The examination hall is enormous. It is even bigger on the inside than it is on the outside. It should make anyone feel small, but instead you feel too big in your isolated single desk, the exam paper looming even larger in front of you. It seems almost inconceivable that such a large room of people can be so silent. Perhaps a certain Alice would feel a sense of deja vu if she were to sit an exam here. The silence is broken by the sound of retching from the bathrooms. One thousand people ignore the sound and pick up their pens.

All exams have a last moment. It’s around the three hour mark but you do not know when exactly it is, so you either scribble away madly at a question that you just can’t seem to work out, or doodle in the margins ready to accept whatever fate brings in the way of marks. And then out of no where the last moment passes and the big booming voice says “PUT YOUR PENS DOWN NOW.” There is always one last person scribbling some extra line, like the last horse to cross the line. And we are all looking around to catch the eye contact of people we know to share either horror or happiness.

With people I have never eaten lunch with during the semester, I walk to Thresherman’s Bakehouse* and order a sandwich bursting at the seams with relief and a milkshake frothing at the lip with joy. And for the first time in what seems like ages we talk without glancing at our watches, and it is brilliant. In the next few days I donate blood, run revision maths for yr12 students, get my hair cut, see an old friend and meet up with a new boyfriend. It feels just like I have just finished my last exam.

Except that I haven’t.

A week later I find myself at my desk again going through notes, doing practice questions, memorising trivia, stressing about getting everything done before the exam day. But my heart’s just not into it anymore. My mind and body is complaining, “Why are you putting me through this again? I’ve worked hard for you. I deserve a nice long break.” To make things worse, my friends that have finished their exams keep organising parties and get-togethers, some of which I can attend, but none of which I want to be reminded of while I’m stuck by myself studying.

Its not until 4:15pm on Thursday the 25th November that I walk out of my last exam for real. I head back to Thresherman’s with a friend and have celebratory baklava. Usually baklava, flaky on the outside but oozing with honey, is a bite of heaven, but today the baklava is too sweet. And the celebratory nature of it all dampened by one more deadline.

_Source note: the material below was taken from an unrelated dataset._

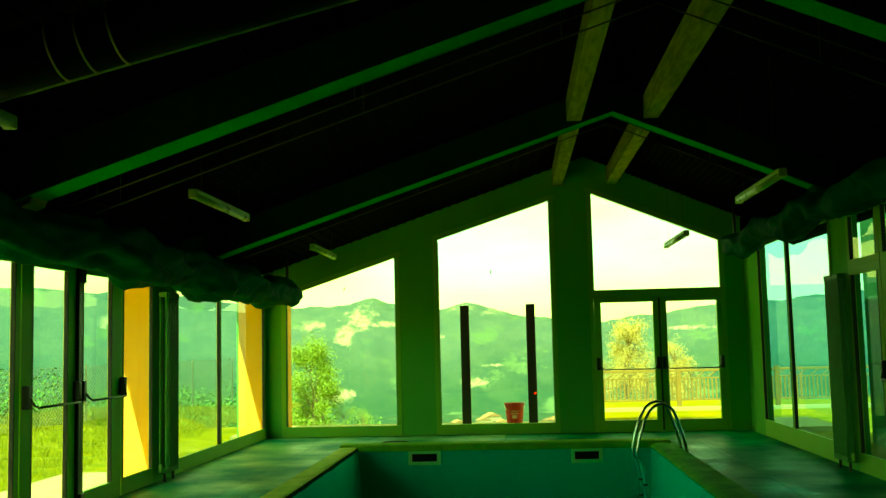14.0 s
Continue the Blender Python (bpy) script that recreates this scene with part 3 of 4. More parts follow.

It’s 2am on Friday the 26th November; though for me it’s still the same day as yesterday. My exchange application is due on the tomorrow that is actually today. I am still writing my resume and exchange essay. The printer is refusing to work. They promise us that exchange is going to be a brilliant experience, and I believe them; it’s just a bit hard to feel excited at 2:30am after your last exam when you should be finally free from stresses. It’s a bit hard to feel excited when you’re applying for something that is six months away and doesn’t feel quite real yet. It’s a bit hard to feel excited when you’ve been through hundreds of hard-to-navigate and too-much-text university websites trying to work out which university you want to go to. Its a bit hard to feel excited when you’ve had to dispatch email after email to get approval for subjects you only vaguely know you want to take. Its a bit hard to write a passionate essay when it’s a bit hard to feel excited.

It’s 3am on Friday the 26th November, and I am excited. The printer finally put out, and everything is sitting all in the pile in glossy hard-copy. It feels important that I finally have something tangible to prove… to prove what? To prove that there is a pot of gold at the end of the impossible rainbow? Something like that. I am at last excited. Too excited to sleep.

It’s 9am on Friday the 26th November, and I press the “All Enquiries” button inside the student centre. A paper ticket with “26/11/10 8:57am NUMBER 001. Please wait for your number to be called at the service desk.” prints out. I stare at it for a second. The last time I had one of these tickets the number had been 457 and the number showing at the desk had been 340, and it had been an hour later after I had left for an appointment and come back that my number had been called at the desk. It seems almost ironic that I should be the first in at the student centre when I’ve been pining for all my last few things to end. I take the ticket.

“Are you number one?” the lady asks me after she boots up the computer.

“Yes. I have my exchange application.”

“I’ll give it to that guy over there.”

The guy flicks through the forms “Is it signed… ah yes. Okay thanks!”

“Uh… is that all?”

“Yup. You’re hear from us in the next few weeks.”

I walk away a little dazed and very purposelessly. At last, at last it’s all over. But what do I do with myself now?

*Thresherman’s Bakehouse: best reasonably priced good food place to eat around uni. It’s on Faraday Street just beyond the tram stop and you can get anything: pasta, roast, soup, lasgnia, pizza, pie, sandwich, cake, icecream, cookies, milkshakes, fresh juice, coffee, beer, wine, oh and bread. Not to mention that it is also open all day until late at night, and has a nice relaxed atmosphere. What more could you want (other than beanbags)?